REQUIRED WORK ::
Set down the lines from the one containing "Continue the Blender" to the one containing "0.36, 0.34, 1)", both lines included, exactly as they stand and with no other lines.

(Scripts that build animated scenes)
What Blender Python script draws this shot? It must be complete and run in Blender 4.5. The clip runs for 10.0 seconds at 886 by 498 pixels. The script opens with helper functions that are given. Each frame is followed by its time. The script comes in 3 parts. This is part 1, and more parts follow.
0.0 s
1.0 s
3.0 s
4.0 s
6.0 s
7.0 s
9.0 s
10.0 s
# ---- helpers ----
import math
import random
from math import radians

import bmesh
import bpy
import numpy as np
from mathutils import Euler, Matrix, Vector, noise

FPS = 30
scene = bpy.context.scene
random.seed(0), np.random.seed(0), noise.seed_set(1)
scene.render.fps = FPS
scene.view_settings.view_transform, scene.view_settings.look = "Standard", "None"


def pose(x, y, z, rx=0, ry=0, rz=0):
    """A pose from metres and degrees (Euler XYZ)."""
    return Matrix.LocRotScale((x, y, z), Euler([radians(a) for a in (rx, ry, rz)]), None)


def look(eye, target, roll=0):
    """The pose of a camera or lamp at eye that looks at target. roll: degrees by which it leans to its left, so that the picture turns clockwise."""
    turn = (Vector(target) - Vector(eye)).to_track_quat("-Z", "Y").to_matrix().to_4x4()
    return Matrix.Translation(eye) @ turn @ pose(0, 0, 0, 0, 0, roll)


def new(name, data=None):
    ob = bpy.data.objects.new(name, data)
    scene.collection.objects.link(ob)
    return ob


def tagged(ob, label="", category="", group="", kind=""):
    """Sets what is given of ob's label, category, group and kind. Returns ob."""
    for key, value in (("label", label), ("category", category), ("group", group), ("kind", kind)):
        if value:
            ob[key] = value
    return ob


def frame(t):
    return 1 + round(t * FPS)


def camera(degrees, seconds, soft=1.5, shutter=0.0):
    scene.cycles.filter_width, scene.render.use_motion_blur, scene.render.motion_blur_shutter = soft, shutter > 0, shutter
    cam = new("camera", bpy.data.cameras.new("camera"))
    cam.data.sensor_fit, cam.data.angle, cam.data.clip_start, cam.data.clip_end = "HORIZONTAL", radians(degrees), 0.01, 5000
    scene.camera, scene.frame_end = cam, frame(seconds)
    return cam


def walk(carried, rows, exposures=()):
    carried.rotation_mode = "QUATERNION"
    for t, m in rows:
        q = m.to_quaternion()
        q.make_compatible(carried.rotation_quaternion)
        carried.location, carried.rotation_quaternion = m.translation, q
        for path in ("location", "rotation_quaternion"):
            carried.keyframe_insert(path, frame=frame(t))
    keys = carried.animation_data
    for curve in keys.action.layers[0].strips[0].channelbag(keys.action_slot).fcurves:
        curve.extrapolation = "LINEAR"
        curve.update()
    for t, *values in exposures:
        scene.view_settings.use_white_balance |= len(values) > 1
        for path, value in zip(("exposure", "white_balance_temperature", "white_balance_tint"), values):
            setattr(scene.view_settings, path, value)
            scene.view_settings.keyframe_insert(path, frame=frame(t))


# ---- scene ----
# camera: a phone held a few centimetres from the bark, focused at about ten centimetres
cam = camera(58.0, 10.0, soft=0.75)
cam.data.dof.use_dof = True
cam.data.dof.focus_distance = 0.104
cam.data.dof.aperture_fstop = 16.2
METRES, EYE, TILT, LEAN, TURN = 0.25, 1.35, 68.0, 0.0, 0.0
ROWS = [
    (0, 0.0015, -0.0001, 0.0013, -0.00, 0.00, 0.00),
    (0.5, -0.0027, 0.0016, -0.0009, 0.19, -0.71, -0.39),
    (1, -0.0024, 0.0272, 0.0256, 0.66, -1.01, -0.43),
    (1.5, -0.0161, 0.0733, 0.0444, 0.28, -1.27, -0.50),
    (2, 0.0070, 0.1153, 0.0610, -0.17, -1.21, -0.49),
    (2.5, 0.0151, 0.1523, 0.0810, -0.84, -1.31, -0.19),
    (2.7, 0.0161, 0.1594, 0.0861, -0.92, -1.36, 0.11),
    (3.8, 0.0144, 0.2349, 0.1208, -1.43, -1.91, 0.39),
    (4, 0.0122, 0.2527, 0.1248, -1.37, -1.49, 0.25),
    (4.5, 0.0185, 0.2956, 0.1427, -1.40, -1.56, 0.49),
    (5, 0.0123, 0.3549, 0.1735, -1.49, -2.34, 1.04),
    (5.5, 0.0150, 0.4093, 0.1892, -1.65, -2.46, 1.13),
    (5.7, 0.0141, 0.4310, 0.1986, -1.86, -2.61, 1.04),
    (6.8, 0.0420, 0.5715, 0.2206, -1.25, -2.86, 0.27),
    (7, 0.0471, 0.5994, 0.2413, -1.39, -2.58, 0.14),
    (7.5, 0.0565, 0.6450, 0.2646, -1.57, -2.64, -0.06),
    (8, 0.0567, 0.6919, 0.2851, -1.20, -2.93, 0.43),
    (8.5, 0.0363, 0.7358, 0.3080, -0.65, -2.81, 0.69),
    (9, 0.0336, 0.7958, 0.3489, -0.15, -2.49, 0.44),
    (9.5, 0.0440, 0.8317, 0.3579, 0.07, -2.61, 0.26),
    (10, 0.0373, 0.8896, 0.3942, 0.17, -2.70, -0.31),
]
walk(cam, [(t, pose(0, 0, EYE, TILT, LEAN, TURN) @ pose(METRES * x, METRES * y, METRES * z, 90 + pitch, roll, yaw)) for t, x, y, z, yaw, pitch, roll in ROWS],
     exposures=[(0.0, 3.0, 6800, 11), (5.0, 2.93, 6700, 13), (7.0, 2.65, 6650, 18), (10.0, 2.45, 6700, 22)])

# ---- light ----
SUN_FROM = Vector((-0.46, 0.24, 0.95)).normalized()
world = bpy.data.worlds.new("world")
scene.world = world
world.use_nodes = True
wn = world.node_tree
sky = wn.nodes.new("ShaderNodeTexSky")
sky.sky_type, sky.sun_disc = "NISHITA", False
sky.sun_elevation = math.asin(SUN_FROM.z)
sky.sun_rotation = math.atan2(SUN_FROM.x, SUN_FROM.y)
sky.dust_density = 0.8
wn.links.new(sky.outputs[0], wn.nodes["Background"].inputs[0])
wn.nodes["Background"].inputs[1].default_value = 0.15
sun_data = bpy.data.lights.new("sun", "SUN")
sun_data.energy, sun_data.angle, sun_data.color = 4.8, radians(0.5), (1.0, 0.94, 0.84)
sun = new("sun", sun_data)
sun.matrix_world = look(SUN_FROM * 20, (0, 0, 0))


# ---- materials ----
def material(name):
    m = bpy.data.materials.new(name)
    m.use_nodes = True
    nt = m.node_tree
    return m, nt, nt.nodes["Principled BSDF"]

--

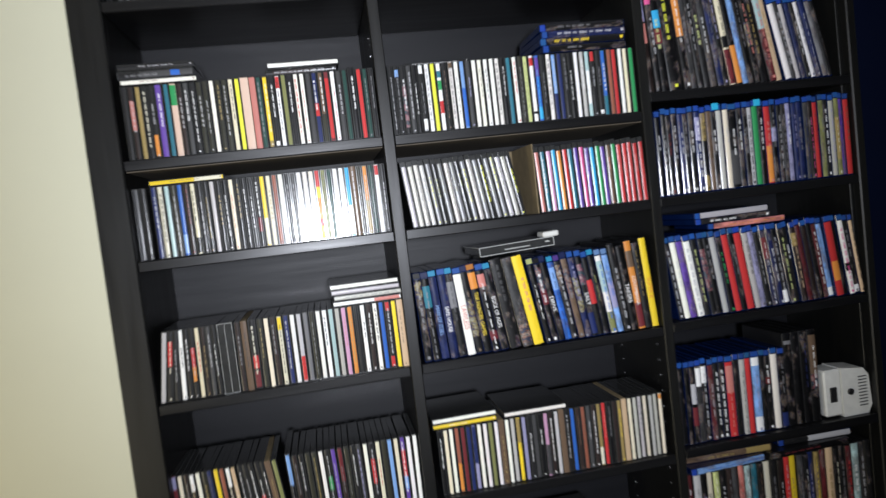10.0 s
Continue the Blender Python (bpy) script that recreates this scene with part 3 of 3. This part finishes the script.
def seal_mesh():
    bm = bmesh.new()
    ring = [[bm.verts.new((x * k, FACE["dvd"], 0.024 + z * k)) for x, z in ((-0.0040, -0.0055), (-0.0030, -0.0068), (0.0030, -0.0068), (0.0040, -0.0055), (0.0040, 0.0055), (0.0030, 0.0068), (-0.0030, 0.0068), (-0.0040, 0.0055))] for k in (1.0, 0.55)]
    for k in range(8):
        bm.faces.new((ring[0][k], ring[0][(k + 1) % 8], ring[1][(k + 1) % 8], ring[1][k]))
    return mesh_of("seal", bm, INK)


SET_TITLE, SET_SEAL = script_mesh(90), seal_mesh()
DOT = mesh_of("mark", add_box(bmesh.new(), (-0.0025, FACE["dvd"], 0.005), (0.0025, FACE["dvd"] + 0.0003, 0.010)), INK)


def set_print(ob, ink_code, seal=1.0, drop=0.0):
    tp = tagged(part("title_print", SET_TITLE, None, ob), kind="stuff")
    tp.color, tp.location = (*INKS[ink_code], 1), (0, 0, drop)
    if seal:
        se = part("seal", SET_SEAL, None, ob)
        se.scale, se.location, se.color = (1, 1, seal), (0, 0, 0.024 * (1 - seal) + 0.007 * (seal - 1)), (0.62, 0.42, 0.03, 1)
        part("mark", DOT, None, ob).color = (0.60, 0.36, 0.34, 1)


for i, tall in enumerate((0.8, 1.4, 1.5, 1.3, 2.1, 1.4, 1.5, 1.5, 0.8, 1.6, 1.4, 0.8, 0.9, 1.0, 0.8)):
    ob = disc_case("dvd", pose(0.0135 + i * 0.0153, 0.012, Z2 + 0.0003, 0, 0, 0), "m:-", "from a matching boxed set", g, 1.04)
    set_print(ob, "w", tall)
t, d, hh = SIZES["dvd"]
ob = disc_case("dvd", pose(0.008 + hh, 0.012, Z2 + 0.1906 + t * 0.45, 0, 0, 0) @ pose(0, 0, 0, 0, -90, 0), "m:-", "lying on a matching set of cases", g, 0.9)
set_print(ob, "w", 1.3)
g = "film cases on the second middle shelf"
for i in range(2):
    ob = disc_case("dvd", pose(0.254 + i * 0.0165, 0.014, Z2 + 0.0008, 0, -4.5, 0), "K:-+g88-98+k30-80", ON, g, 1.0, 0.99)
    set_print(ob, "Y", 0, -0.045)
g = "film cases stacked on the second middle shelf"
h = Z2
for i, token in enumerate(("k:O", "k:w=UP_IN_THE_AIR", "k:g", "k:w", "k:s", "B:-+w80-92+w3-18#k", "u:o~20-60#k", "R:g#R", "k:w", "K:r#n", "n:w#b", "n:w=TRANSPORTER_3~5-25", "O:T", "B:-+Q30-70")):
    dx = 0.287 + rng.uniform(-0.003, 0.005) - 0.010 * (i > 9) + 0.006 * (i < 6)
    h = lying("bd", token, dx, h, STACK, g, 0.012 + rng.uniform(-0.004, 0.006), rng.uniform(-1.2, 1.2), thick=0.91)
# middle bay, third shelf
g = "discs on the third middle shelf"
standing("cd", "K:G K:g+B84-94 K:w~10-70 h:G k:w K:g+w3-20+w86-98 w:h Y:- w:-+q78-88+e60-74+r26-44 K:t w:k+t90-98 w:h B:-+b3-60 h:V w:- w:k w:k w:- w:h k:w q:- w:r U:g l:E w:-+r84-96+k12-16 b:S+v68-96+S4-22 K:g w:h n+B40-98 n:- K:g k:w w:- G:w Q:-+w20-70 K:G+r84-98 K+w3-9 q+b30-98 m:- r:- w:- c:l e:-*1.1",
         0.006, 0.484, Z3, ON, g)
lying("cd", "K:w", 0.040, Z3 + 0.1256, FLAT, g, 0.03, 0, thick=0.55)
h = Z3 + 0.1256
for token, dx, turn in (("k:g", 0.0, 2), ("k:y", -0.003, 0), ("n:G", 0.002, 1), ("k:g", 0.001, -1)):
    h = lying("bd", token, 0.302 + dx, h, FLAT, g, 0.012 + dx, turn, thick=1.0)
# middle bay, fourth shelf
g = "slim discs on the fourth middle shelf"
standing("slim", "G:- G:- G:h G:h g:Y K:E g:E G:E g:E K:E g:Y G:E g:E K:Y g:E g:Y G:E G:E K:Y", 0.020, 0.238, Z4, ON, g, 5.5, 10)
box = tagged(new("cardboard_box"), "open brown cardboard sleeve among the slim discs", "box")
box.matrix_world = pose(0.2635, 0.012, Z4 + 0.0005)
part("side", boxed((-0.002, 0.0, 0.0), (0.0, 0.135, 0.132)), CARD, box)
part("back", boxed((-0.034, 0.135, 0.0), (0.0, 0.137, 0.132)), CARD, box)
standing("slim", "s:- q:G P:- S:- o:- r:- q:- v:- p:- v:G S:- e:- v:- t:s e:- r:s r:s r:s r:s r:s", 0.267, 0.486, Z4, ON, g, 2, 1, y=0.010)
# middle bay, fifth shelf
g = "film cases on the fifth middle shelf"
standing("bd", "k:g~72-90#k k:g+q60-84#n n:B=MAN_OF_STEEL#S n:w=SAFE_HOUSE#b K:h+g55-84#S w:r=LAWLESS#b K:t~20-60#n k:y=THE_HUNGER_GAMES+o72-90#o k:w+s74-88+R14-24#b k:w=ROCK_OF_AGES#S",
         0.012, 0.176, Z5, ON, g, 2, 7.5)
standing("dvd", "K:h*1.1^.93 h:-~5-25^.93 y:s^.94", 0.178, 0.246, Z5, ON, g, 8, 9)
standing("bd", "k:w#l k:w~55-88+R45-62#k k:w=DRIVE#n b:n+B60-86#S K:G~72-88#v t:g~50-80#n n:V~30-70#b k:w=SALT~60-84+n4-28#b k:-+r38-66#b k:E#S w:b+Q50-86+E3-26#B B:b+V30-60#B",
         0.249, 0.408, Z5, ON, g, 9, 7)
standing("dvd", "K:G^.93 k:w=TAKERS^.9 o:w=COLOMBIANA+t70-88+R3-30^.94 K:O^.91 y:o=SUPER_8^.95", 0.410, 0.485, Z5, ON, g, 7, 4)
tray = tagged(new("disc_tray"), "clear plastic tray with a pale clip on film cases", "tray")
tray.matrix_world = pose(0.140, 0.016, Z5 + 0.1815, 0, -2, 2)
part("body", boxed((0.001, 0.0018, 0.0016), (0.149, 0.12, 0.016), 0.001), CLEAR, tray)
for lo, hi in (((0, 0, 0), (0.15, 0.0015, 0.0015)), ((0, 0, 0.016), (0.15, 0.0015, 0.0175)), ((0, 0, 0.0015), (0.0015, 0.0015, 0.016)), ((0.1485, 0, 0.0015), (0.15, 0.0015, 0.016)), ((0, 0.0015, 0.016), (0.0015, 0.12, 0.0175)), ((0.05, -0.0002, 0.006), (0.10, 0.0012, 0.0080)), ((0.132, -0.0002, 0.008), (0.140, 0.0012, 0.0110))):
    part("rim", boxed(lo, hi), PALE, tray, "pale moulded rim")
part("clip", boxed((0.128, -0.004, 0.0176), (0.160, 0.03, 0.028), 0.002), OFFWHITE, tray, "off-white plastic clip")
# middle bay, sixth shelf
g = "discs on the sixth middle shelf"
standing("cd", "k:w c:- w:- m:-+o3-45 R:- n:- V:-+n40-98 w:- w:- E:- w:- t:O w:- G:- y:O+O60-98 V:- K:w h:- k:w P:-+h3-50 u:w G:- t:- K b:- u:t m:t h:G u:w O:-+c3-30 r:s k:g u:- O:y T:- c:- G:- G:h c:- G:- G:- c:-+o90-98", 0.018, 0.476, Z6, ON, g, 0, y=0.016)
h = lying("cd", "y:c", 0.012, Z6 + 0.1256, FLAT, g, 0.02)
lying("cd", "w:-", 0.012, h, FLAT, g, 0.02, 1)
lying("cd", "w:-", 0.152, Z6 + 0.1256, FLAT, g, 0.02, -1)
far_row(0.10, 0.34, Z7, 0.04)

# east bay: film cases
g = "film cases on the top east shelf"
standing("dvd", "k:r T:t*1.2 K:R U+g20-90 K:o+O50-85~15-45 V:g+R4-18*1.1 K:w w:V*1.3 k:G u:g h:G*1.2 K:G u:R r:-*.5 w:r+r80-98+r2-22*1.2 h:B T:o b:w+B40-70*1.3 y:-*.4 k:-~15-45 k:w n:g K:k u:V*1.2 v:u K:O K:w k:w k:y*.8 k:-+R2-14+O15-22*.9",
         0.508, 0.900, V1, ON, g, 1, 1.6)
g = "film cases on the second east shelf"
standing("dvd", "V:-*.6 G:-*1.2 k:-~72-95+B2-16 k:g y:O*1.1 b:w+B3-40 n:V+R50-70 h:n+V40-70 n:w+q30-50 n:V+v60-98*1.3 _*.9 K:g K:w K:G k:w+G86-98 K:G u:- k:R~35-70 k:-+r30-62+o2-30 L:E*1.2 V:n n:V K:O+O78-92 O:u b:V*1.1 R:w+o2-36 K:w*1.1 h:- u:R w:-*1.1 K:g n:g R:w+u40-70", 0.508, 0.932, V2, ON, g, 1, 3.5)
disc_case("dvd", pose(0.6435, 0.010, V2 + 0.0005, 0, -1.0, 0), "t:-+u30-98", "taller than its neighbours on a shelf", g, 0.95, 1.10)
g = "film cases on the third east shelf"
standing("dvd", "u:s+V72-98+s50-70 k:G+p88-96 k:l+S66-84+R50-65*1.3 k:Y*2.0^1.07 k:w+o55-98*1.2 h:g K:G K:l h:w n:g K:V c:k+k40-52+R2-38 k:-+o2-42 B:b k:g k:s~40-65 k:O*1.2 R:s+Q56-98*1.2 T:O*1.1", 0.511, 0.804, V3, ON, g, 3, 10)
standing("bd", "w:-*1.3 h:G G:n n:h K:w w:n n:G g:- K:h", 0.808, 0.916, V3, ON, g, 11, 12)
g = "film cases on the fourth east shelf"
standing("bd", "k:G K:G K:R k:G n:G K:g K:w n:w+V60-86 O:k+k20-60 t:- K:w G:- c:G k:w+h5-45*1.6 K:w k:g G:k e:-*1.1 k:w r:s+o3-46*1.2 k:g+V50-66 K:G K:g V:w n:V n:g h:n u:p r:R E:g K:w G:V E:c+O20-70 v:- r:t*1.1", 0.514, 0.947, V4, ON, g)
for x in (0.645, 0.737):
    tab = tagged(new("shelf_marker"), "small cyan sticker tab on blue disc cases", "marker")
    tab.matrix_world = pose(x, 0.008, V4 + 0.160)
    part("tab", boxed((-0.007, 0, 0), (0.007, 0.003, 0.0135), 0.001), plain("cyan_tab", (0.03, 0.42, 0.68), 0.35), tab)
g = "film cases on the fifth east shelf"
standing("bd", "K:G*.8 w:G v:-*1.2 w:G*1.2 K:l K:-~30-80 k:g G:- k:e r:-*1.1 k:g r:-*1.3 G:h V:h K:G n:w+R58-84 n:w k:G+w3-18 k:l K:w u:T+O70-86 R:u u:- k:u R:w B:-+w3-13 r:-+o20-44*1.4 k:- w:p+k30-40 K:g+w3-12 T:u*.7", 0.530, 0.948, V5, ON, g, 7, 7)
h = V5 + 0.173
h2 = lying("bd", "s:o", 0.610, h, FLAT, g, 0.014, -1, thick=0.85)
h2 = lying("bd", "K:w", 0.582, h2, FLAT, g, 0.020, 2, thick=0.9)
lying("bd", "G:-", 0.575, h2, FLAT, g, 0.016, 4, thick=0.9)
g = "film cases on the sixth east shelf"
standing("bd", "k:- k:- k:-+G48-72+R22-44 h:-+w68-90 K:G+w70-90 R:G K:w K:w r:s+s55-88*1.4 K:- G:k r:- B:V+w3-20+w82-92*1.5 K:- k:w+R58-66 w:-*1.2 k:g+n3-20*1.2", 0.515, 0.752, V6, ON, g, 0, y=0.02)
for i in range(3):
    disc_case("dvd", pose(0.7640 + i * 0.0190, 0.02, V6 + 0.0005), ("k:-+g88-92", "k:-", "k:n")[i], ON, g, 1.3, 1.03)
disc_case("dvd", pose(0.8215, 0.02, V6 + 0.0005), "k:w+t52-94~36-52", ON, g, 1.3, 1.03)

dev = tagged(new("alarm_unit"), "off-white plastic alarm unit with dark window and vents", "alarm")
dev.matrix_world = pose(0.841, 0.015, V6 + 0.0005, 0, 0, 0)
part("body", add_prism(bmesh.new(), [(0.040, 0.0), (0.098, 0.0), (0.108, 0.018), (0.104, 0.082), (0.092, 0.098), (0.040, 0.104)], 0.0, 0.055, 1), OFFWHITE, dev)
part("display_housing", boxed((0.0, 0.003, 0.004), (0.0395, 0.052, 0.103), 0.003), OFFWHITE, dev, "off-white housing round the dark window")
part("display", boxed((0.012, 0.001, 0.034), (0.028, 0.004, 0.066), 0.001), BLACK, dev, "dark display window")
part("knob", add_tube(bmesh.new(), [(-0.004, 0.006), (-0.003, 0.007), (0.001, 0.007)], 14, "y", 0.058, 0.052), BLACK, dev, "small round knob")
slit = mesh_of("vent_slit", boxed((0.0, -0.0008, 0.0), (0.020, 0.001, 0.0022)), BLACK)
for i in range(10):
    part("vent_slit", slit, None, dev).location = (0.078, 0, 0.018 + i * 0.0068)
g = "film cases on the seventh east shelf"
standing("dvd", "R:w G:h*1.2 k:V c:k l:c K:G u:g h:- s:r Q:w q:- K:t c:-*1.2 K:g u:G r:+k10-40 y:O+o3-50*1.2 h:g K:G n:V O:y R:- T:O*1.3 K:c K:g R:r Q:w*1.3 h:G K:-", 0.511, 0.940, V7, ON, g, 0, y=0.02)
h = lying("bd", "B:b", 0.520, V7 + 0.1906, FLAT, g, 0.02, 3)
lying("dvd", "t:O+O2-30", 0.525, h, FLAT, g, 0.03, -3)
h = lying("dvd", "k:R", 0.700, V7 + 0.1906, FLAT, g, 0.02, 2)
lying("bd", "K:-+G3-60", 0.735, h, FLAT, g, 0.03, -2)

SOLUTION TO THIS PROBLEM ::
Continue the Blender Python (bpy) script that recreates this scene with part 3 of 3. This part finishes the script.
def seal_mesh():
    bm = bmesh.new()
    ring = [[bm.verts.new((x * k, FACE["dvd"], 0.024 + z * k)) for x, z in ((-0.0040, -0.0055), (-0.0030, -0.0068), (0.0030, -0.0068), (0.0040, -0.0055), (0.0040, 0.0055), (0.0030, 0.0068), (-0.0030, 0.0068), (-0.0040, 0.0055))] for k in (1.0, 0.55)]
    for k in range(8):
        bm.faces.new((ring[0][k], ring[0][(k + 1) % 8], ring[1][(k + 1) % 8], ring[1][k]))
    return mesh_of("seal", bm, INK)


SET_TITLE, SET_SEAL = script_mesh(90), seal_mesh()
DOT = mesh_of("mark", add_box(bmesh.new(), (-0.0025, FACE["dvd"], 0.005), (0.0025, FACE["dvd"] + 0.0003, 0.010)), INK)


def set_print(ob, ink_code, seal=1.0, drop=0.0):
    tp = tagged(part("title_print", SET_TITLE, None, ob), kind="stuff")
    tp.color, tp.location = (*INKS[ink_code], 1), (0, 0, drop)
    if seal:
        se = part("seal", SET_SEAL, None, ob)
        se.scale, se.location, se.color = (1, 1, seal), (0, 0, 0.024 * (1 - seal) + 0.007 * (seal - 1)), (0.62, 0.42, 0.03, 1)
        part("mark", DOT, None, ob).color = (0.60, 0.36, 0.34, 1)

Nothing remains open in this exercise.